The Fabric and Light Arches
11. The Draped Fabric Arch

Photo: slmfbalidecoration
A metal or wooden arch frame with lengths of chiffon, silk, or organza draped over and around it. The fabric moves in any air current and catches light differently at every angle.
The draped fabric arch has a specific romantic quality that flower-covered arches sometimes do not: softness and movement. In outdoor settings, the fabric drifts in the breeze during the ceremony. Every photograph captures a slightly different arrangement of the drape.
- White and ivory drape reads as completely bridal without any addition
- Coloured drape, dusty rose, sage, pale blue, can bring the arch into direct conversation with the wedding palette
- Multiple layers of fabric at different weights create depth and visual interest
How to Choose the Right Arch for Your Wedding
The arch decision is three decisions made in sequence. Get them in order and the right answer usually becomes obvious.
Start with the venue and the light
The arch that photographs beautifully outdoors in afternoon sun looks different from the one that works in a stone church or a darkened reception hall.
Outdoor arches have the natural world behind them. The arch needs to be legible against greenery, sky, or landscape. Indoor arches are seen against walls and architectural features. The arch needs to work against what is already there.
Tell your florist or decorator the exact location and the approximate time of day of the ceremony. That information shapes every other decision.
Then match the aesthetic
The fully covered floral arch belongs at romantic, formal, and maximalist weddings. The geometric metal arch belongs at minimal and contemporary ones. The pampas arch belongs at boho-luxe and natural weddings. The birch branch arch belongs at woodland and forest ceremonies.
None of these pairings are rules. But they are the combinations that produce the most coherent and most photographically satisfying results.
Then decide on DIY or hire
The honest DIY line for arches is this: the frame, yes. The decoration, it depends.

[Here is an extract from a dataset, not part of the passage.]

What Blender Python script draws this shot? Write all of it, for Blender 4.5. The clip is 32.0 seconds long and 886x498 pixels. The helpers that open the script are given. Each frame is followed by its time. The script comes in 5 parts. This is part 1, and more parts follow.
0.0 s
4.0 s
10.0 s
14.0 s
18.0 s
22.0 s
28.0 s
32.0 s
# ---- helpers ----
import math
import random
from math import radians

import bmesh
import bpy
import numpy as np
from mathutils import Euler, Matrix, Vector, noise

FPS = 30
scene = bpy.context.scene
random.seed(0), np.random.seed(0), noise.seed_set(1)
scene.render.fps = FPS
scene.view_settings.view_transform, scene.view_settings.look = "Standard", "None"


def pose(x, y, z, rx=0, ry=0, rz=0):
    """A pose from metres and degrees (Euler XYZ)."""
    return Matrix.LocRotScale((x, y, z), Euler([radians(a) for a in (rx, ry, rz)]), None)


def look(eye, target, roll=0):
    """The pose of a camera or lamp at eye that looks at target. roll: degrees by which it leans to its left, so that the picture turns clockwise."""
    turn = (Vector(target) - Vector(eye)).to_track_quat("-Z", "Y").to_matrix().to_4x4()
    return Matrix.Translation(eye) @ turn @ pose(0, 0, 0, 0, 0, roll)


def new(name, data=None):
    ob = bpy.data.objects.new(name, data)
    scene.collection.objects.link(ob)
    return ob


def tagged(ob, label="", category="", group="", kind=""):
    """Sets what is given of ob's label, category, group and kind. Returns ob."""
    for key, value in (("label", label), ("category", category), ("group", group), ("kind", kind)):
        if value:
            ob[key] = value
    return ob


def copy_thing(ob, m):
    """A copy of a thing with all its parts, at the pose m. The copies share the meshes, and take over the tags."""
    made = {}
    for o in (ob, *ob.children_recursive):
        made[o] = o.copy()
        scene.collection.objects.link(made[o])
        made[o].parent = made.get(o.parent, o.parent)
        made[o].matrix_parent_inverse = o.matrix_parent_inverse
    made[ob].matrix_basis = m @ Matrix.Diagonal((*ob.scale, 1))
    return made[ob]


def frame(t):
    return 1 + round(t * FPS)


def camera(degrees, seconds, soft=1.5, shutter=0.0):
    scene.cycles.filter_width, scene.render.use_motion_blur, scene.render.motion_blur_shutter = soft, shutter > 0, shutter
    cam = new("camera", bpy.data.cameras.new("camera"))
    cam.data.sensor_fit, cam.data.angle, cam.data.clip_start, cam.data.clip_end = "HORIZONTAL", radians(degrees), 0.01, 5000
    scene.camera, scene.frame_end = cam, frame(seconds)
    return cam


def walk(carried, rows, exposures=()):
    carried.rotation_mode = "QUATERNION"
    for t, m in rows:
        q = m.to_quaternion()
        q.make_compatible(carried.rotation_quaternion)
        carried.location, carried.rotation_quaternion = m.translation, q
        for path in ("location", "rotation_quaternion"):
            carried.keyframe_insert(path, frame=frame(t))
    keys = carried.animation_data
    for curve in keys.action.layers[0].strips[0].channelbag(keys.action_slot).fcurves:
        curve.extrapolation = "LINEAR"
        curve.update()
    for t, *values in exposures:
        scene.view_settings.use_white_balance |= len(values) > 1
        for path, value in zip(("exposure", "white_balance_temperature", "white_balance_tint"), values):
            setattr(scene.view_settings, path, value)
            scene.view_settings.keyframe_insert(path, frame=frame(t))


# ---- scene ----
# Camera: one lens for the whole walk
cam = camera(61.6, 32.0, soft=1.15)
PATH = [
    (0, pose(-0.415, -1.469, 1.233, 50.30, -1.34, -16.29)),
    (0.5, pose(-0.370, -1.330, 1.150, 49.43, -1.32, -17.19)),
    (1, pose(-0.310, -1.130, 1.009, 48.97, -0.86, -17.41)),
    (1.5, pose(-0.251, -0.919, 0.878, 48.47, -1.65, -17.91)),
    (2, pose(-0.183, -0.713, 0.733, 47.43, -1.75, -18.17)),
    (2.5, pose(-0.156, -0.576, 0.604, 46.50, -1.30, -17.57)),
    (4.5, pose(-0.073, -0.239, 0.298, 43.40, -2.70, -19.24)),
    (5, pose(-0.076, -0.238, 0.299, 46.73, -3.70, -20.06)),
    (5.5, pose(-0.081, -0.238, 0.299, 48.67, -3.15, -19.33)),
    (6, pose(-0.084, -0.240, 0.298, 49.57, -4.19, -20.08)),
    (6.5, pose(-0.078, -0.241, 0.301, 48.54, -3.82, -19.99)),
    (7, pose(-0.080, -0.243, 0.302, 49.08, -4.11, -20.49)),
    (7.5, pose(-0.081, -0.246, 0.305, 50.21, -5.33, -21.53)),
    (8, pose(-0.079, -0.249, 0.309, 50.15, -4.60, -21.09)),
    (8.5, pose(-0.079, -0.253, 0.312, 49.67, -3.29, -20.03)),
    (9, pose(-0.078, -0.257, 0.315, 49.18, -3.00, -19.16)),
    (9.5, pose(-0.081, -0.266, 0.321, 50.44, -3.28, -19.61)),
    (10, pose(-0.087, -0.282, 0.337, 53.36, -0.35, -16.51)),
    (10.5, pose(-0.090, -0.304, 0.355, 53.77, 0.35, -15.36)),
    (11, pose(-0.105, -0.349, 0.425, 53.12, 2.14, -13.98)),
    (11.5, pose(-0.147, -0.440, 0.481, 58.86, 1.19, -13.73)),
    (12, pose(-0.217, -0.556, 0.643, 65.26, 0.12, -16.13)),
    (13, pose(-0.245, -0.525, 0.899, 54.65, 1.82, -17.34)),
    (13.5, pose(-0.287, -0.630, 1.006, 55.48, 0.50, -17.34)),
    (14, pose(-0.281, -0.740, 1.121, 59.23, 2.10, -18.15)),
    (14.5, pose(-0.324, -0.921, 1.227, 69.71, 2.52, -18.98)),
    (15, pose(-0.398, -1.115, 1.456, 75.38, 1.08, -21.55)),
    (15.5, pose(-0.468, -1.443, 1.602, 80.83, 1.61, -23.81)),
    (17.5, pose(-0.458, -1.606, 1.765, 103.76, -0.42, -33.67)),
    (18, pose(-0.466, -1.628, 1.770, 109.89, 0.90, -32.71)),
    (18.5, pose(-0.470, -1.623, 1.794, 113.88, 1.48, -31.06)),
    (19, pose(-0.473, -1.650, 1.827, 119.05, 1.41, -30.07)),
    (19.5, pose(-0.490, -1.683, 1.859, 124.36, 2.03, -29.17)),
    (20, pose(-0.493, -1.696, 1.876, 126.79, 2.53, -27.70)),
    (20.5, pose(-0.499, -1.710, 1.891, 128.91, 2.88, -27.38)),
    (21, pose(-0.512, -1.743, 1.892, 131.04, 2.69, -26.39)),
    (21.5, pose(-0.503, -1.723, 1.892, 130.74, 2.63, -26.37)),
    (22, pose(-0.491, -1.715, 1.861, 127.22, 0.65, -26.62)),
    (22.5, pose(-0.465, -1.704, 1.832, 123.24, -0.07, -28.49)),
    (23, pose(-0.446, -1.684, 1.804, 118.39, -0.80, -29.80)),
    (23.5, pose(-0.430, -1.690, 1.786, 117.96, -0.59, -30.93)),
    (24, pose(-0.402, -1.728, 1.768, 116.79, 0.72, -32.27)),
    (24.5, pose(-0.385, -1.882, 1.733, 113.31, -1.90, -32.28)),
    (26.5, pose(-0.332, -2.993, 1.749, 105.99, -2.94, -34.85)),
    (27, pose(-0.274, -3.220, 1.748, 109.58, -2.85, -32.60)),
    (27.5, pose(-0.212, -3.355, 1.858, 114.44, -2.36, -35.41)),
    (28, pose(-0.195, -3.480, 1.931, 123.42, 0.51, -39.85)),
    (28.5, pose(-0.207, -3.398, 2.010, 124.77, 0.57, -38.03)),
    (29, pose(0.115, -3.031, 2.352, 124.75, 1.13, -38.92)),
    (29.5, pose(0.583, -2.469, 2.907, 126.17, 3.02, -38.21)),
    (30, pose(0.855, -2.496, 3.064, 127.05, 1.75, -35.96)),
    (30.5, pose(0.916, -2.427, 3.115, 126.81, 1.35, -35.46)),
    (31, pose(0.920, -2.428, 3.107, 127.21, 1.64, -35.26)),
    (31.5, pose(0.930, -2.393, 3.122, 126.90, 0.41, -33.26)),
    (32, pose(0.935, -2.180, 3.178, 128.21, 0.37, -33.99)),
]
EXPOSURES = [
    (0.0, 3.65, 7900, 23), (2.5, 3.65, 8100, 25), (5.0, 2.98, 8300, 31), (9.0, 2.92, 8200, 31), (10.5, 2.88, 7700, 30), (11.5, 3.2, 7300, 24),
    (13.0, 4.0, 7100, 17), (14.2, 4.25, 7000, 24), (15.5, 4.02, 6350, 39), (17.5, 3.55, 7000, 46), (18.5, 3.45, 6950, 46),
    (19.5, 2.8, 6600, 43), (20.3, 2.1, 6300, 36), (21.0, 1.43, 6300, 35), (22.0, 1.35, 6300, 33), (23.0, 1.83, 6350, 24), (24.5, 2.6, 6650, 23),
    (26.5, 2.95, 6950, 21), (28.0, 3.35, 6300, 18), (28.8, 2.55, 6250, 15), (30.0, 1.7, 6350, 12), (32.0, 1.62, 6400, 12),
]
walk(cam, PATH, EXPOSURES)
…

- A draped fabric arch is entirely DIY-achievable for most people. The fabric drapes itself
- A dried botanical arch can be assembled at home in the days before the wedding. No water, no wilting, no installation day pressure
- A full fresh floral arch requires professional floristry to look as intended. Attempting it without experience in the week of a wedding is a very high-risk creative project
- A geometric metal frame can be hired and self-decorated. Separate the structure from the decoration and the DIY becomes significantly more achievable
The arch that is well-executed at a modest cost produces better photographs than an arch that is ambitious but imperfect. Start with what you can genuinely deliver and work outward from there.